В июле 1914 года начальник Генштаба сербской армии Радомир Путник потребовал от короля отставки премьер-министра Николы Пашича, чей курс уже казался экстремистам недостаточно «сербским». Только энергичное вмешательство российской дипломатии и заступничество наследника престола королевича Александра сохранило кабинет Пашича. Сербские горячие головы (по современной терминологии — ястребы) были убеждены: Сербия начнет войну, Россия будет вынуждена ее поддержать, и все чаяния сербского народа по территориальному воссоединению и освобождению «братьев славян» будут удовлетворены.
Н. Пашич сумел вывезти на о. Корфу важные документы, которые оставались в частной коллекции до его смерти в 1926 году. Оккупанты все же похитили от 10 до 90% документов МИДа Сербии за период с 1871 по 1914 год, вывезли их в Вену, где специальная комиссия их «обработала», вследствие чего появилось много фальшивок, сбивавших исследователей с истины.
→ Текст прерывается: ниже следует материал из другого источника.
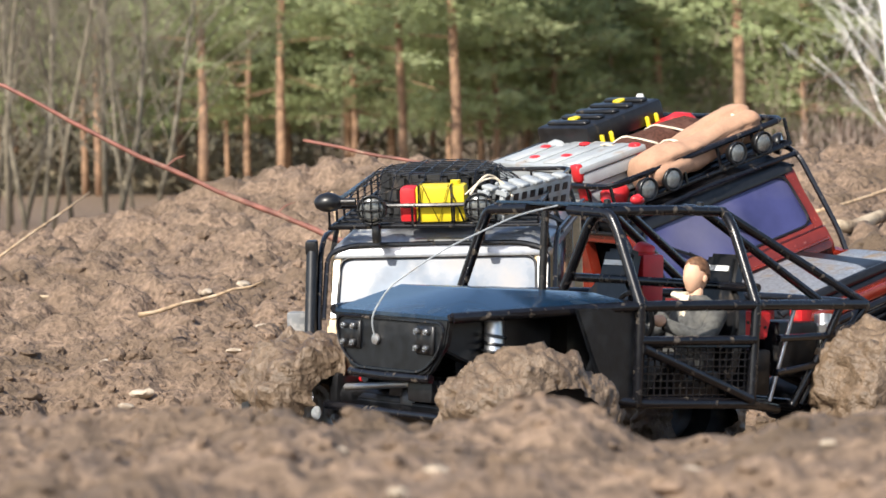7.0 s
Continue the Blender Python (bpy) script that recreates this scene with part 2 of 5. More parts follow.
def loft(sections, closed=True, cap=True):
    """A skin through rings of equal numbers of points."""
    bm = bmesh.new()
    rings = [[bm.verts.new(p) for p in s] for s in sections]
    n = len(rings[0])
    for a, b in zip(rings, rings[1:]):
        for i in range(n if closed else n - 1):
            j = (i + 1) % n
            bm.faces.new((a[i], a[j], b[j], b[i]))
    if cap and closed:
        bm.faces.new(rings[0][::-1])
        bm.faces.new(rings[-1])
    return bm


def rounded(points, r, seg=4):
    """The polyline with its inner corners rounded."""
    pts = [Vector(p) for p in points]
    out = [pts[0]]
    for a, b, c in zip(pts, pts[1:], pts[2:]):
        u, v = (a - b), (c - b)
        k = min(r, u.length * 0.45, v.length * 0.45)
        p, q = b + u.normalized() * k, b + v.normalized() * k
        for i in range(seg + 1):
            s = i / seg
            out.append(p * (1 - s) ** 2 + b * 2 * s * (1 - s) + q * s * s)
    out.append(pts[-1])
    return out


def tube(points, r, sides=8, r_end=None, bend=0.0, closed=False, wobble=0.0, rng=None):
    """A round bar along a line, its bends rounded; it may taper."""
    pts = rounded(points, bend) if bend else [Vector(p) for p in points]
    n = len(pts)
    secs = []
    side = None
    for i, p in enumerate(pts):
        if closed:
            d = pts[(i + 1) % n] - pts[i - 1]
        else:
            d = pts[min(i + 1, n - 1)] - pts[max(i - 1, 0)]
        d = d.normalized()
        if side is None:
            side = d.orthogonal().normalized()
        side = (side - d * side.dot(d)).normalized()
        up = d.cross(side)
        rad = r if r_end is None else r + (r_end - r) * i / (n - 1)
        if wobble:
            rad *= 1 + rng.uniform(-wobble, wobble)
        secs.append([p + (side * math.cos(a) + up * math.sin(a)) * rad for a in (2 * math.pi * k / sides for k in range(sides))])
    if closed:
        secs.append(secs[0])
        bm = loft(secs, cap=False)
        bmesh.ops.remove_doubles(bm, verts=bm.verts[:], dist=1e-6)
        return bm
    return loft(secs)


def lathe(profile, sides=24, m=None):
    """(radius, height) pairs turned round z."""
    secs = [[(r * math.cos(a), r * math.sin(a), z) for a in (2 * math.pi * k / sides for k in range(sides))] for r, z in profile]
    bm = loft(secs)
    if m is not None:
        bmesh.ops.transform(bm, matrix=m, verts=bm.verts[:])
    return bm


def moved(bm, m):
    bmesh.ops.transform(bm, matrix=m, verts=bm.verts[:])
    return bm


def roughen(bm, amount, scale, seed=0.0):
    for v in bm.verts:
        q = v.co * scale + Vector((seed, seed * 0.7, -seed))
        v.co += (v.normal if v.normal.length > 0 else v.co.normalized()) * (noise.fractal(q, 0.6, 2.0, 4) * amount)
    return bm


def blob(r, sub=2, squash=(1, 1, 1), amount=0.2, scale=1.5, seed=0.0):
    bm = bmesh.new()
    bmesh.ops.create_icosphere(bm, subdivisions=sub, radius=r, matrix=Matrix.Diagonal((*squash, 1)))
    bm.normal_update()
    return roughen(bm, amount * r, scale / r, seed)


# ============ ground ============
def smooth(a, b, x):
    t = np.clip((x - a) / (b - a), 0, 1)
    return t * t * (3 - 2 * t)


LAY_Y = np.array([-60, .3, .75, 1.0, 1.25, 1.6, 2.1, 2.5, 2.85, 3.25, 4.0, 4.5, 5.5, 9, 40, 110])
LAY_LEFT = np.array([-.12, -.10, -.094, -.098, -.135, -.18, -.20, -.195, -.18, -.155, -.115, -.10, -.20, -.45, -.9, -1.2])
LAY_MID = np.array([-.12, -.102, -.092, -.097, -.14, -.20, -.225, -.215, -.17, -.12, -.05, -.018, -.14, -.40, -.9, -1.2])
LAY_RIGHT = np.array([-.12, -.09, -.070, -.060, -.09, -.14, -.145, -.14, -.12, -.085, -.01, .032, -.08, -.40, -.9, -1.2])


def lattice(x, y, seed):
    ix, iy = np.floor(x).astype(np.int64), np.floor(y).astype(np.int64)
    h = (ix * 374761393 + iy * 668265263 + seed * 1442695041) & 0x7FFFFFFF
    h = ((h ^ (h >> 13)) * 1274126177) & 0x7FFFFFFF
    return ((h ^ (h >> 16)) & 0xFFFF) / 65535.0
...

Гитлер использовал эти материалы для обоснования своих авантюристических планов из-за пресловутой «славянской опасности».
Отставной австрийский офицер-разведчик Макс Ронге в 1925 году издал книгу «Мастер шпионажа», в которой описал, как производилась «стилизация» так называемых «сербских трофейных документов», т.е архивных материалов, вывезенных из Сербии австро-венгерскими оккупационными властями в 1915—1916 гг. и затем тенденциозно препарированных австро-венгерской службой контрпропаганды в целях оправдания агрессии Центральных держав против Сербии. Ронге не скрывал, что в документах делались купюры, вносились произвольные дополнения, часть материалов фальсифицировалась{54}. Состряпанные таким способом «произведения» были включены еще в 1919 году в официальное издание австрийского министерства иностранных дел под названием «Дипломатические документы по предыстории войны 1914 г.»{55}.